Another feature which is needed and which has not been captured explicitly is this - When the Reactor holds a refcounted handler in its internal map, the handler would not be deleted till all the references to the handler goes off. In other words the external references to the handler should be zero. In the mean time if a connection is accepted for the same handle (this is very much possible), the handler shoudl not be added to the internal maps immediately. The addition should be delayed to make sure that all the references to the original handler go away.
The TP_Reactor does not have signal handling capabilities. Needs to be implemented.

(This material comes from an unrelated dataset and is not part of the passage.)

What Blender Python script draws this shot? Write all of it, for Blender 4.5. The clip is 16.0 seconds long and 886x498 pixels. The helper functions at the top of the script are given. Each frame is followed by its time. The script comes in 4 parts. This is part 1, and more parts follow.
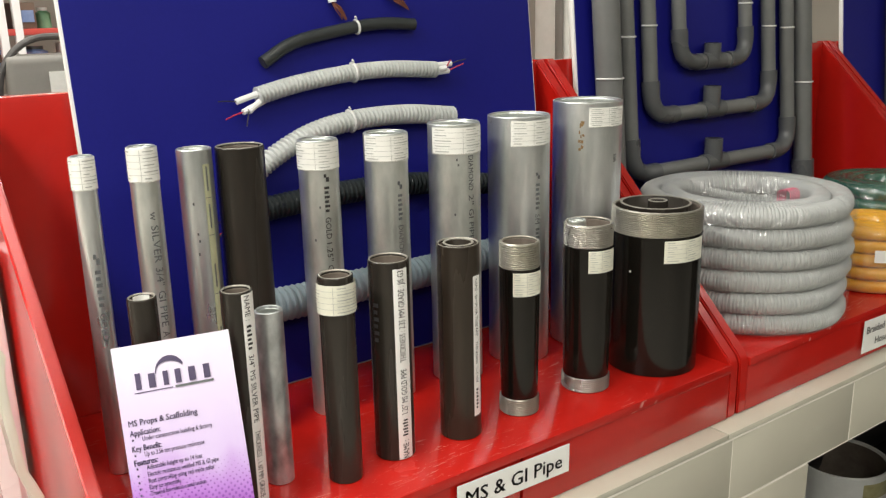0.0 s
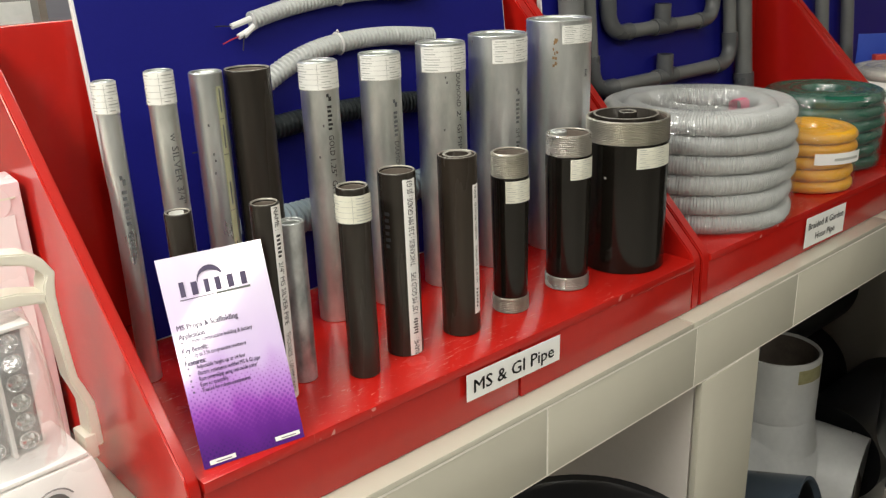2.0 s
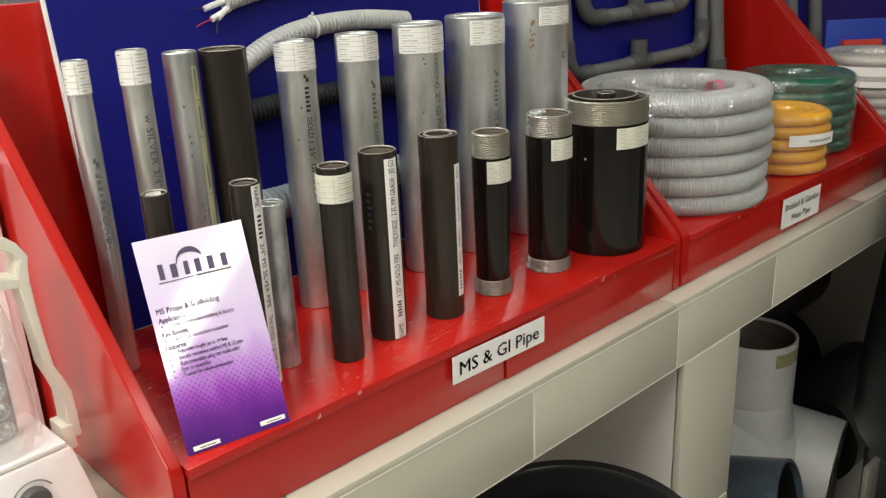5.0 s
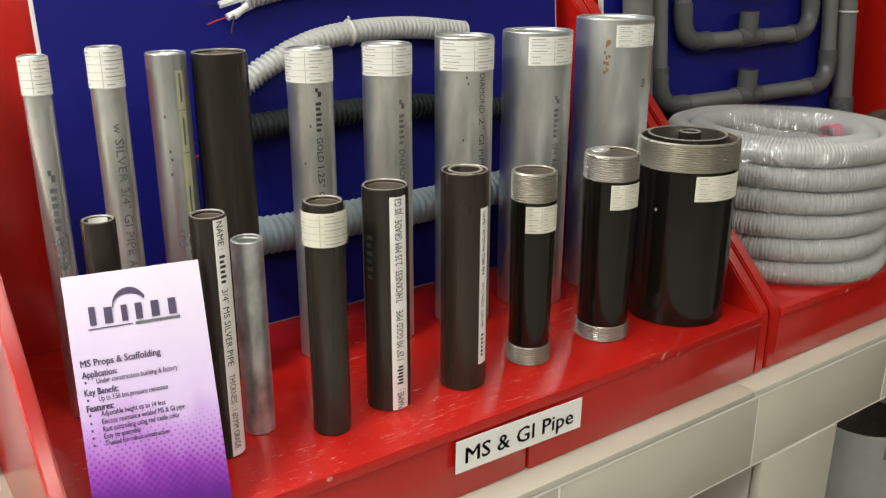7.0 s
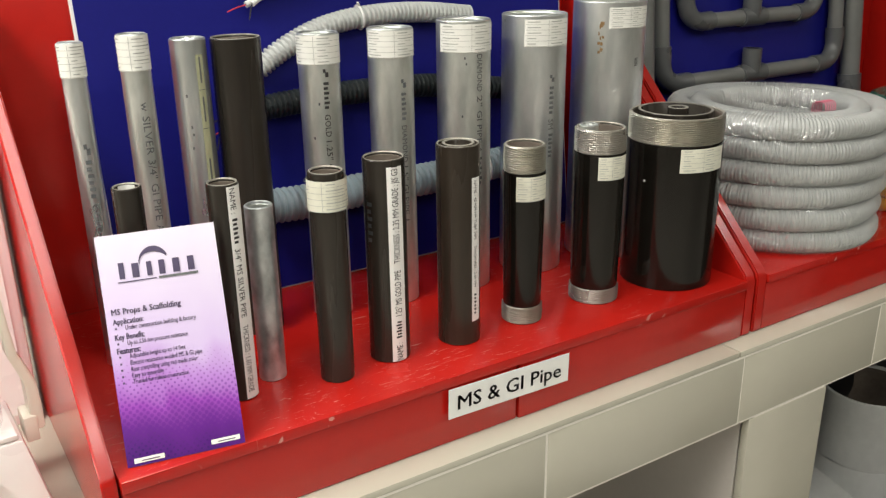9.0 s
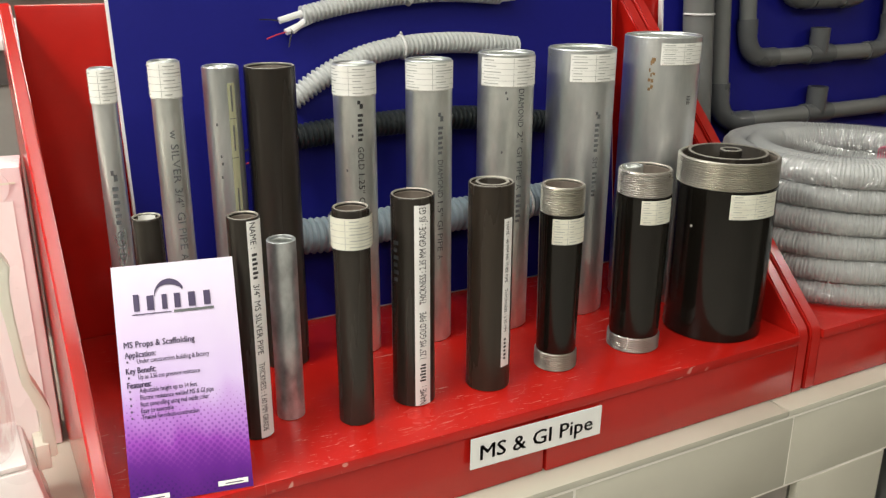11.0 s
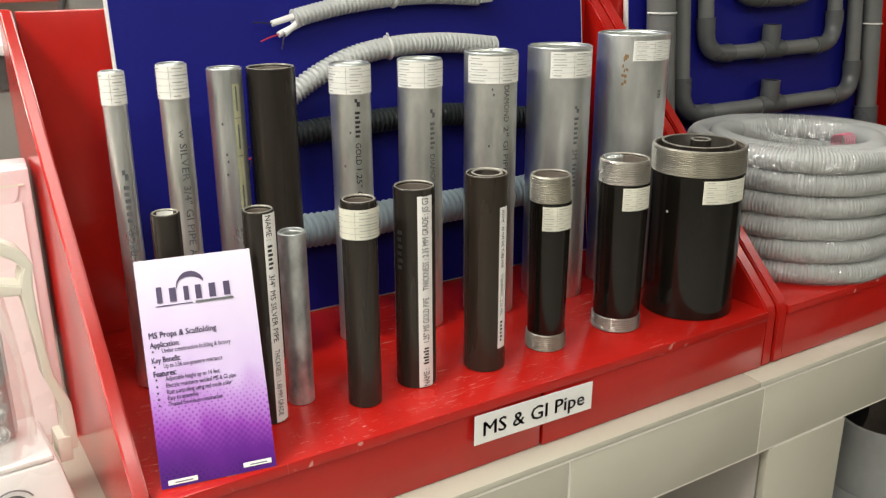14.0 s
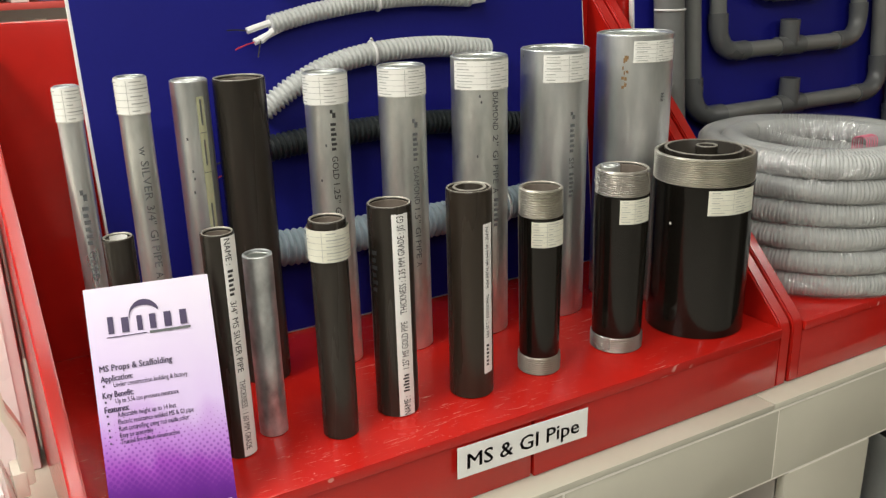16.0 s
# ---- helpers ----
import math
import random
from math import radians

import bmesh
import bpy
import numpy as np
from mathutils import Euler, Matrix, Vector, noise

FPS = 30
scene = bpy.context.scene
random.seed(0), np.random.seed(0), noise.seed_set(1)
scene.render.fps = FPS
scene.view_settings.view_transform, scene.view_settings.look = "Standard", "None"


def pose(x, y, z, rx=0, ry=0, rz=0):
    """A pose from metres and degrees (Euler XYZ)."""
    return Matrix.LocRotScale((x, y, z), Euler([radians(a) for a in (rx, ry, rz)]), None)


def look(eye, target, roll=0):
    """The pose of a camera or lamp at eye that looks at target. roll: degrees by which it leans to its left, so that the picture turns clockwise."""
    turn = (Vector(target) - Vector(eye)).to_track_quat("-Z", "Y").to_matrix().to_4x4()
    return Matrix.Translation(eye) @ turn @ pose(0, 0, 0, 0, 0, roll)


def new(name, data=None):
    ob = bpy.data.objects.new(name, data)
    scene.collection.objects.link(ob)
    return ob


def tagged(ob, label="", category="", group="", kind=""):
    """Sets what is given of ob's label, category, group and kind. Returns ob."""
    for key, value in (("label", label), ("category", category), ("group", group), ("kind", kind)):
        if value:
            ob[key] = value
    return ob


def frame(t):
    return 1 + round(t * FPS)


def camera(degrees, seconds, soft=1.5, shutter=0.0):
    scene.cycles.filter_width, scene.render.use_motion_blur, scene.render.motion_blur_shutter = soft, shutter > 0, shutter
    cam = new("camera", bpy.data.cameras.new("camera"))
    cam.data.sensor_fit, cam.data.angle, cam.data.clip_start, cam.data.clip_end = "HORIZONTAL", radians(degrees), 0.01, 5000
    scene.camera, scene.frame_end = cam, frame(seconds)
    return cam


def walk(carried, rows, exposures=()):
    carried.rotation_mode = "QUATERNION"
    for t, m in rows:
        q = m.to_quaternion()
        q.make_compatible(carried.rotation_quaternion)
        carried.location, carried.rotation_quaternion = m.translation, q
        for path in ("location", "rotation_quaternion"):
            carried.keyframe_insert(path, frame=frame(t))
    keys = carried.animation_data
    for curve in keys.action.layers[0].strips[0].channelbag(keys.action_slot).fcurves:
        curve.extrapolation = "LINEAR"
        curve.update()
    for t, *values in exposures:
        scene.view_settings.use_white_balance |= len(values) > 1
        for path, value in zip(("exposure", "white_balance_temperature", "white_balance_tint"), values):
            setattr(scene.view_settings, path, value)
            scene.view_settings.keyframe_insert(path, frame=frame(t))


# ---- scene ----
cam = camera(53.9, 16.0, soft=1.3)
PATH = [
    (0, (0.008, -0.017, 1.329), (1.138, 1.548, 0.806), -1.3),
    (0.5, (0.007, -0.022, 1.326), (1.104, 1.549, 0.754), -0.5),
    (1, (-0.034, -0.015, 1.326), (1.063, 1.543, 0.72), -0.9),
    (1.5, (-0.082, -0.025, 1.328), (1.068, 1.483, 0.692), -1.6),
    (2, (-0.1, -0.025, 1.331), (1.129, 1.399, 0.65), -2.1),
    (2.5, (-0.105, -0.026, 1.329), (1.165, 1.35, 0.627), -1.9),
    (3, (-0.107, -0.033, 1.327), (1.184, 1.321, 0.62), -1.6),
    (3.5, (-0.114, -0.041, 1.323), (1.196, 1.294, 0.613), -1.7),
    (3.7, (-0.119, -0.041, 1.316), (1.189, 1.289, 0.593), -2.0),
    (5.8, (-0.07, 0.03, 1.305), (1.171, 1.476, 0.697), -1.5),
    (6, (-0.039, 0.042, 1.305), (1.186, 1.507, 0.71), -0.9),
    (6.5, (0.029, 0.054, 1.298), (1.174, 1.57, 0.672), -0.3),
    (7, (0.066, 0.056, 1.291), (1.155, 1.601, 0.64), 0.1),
    (7.5, (0.063, 0.04, 1.292), (1.105, 1.619, 0.644), -1.0),
    (8, (0.025, 0.003, 1.304), (1.081, 1.569, 0.647), -0.9),
    (8.2, (0.007, -0.022, 1.309), (1.071, 1.532, 0.635), -0.9),
    (10.3, (0.17, -0.035, 1.286), (1.023, 1.641, 0.605), -0.2),
    (10.5, (0.155, -0.031, 1.291), (1.006, 1.65, 0.62), -0.0),
    (11, (0.105, -0.015, 1.31), (0.993, 1.656, 0.661), 0.2),
    (11.5, (0.061, -0.018, 1.308), (1.019, 1.617, 0.668), 0.1),
    (12, (0.034, -0.028, 1.312), (1.059, 1.586, 0.725), 0.0),
    (12.5, (0.05, -0.023, 1.316), (1.066, 1.606, 0.758), -0.1),
    (13, (0.058, -0.013, 1.314), (1.044, 1.628, 0.737), -0.2),
    (13.5, (0.053, -0.018, 1.311), (1.046, 1.601, 0.686), -0.2),
    (14, (0.037, -0.03, 1.312), (1.034, 1.58, 0.668), -0.2),
    (14.5, (0.039, -0.035, 1.311), (1.035, 1.576, 0.669), -0.2),
    (15, (0.056, -0.029, 1.311), (1.059, 1.584, 0.683), -0.5),
    (15.5, (0.095, -0.021, 1.308), (1.066, 1.602, 0.66), -1.1),
    (16, (0.111, -0.006, 1.314), (1.039, 1.642, 0.664), -1.5),
]
EXPOSURES = [(0, -0.36), (0.5, -0.37), (1.5, -0.45), (2.5, -0.51), (3.5, -0.52), (6, -0.63), (7, -0.51), (8, -0.45), (10.5, -0.45), (12, -0.38), (13.5, -0.41), (15, -0.45), (16, -0.51)]
walk(cam, [(t, look(eye, target, roll)) for t, eye, target, roll in PATH], EXPOSURES)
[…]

Yet another use case that the enhancements should take care is the following - The reactor code releases the guard and then uses an event handler. Yes, the handler is suspended to avoid multiple threads from calling handle_XXX(), but there is no guarantee that the application will not call remove_handler(..., DONT_CALL) and then remove the handler. Nor can the application find out if the handle is suspended and therefore in the middle of an upcall. In other words, the TP_Reactor is at risk of using released memory, small risk, but a real one. The solution to this reference counting and a new memory management scheme.
Fixed. This ChangeLogTag: Mon Jul 07 18:00:38 2003 Irfan Pyarali <irfan@oomworks.com> describes the proper fixes to these problems.
Reopening the bug since one of the points is not addressed
(In reply to comment #15) > Reopening the bug since one of the points is not addressed In particular, the fairness issue is unresolved, correct?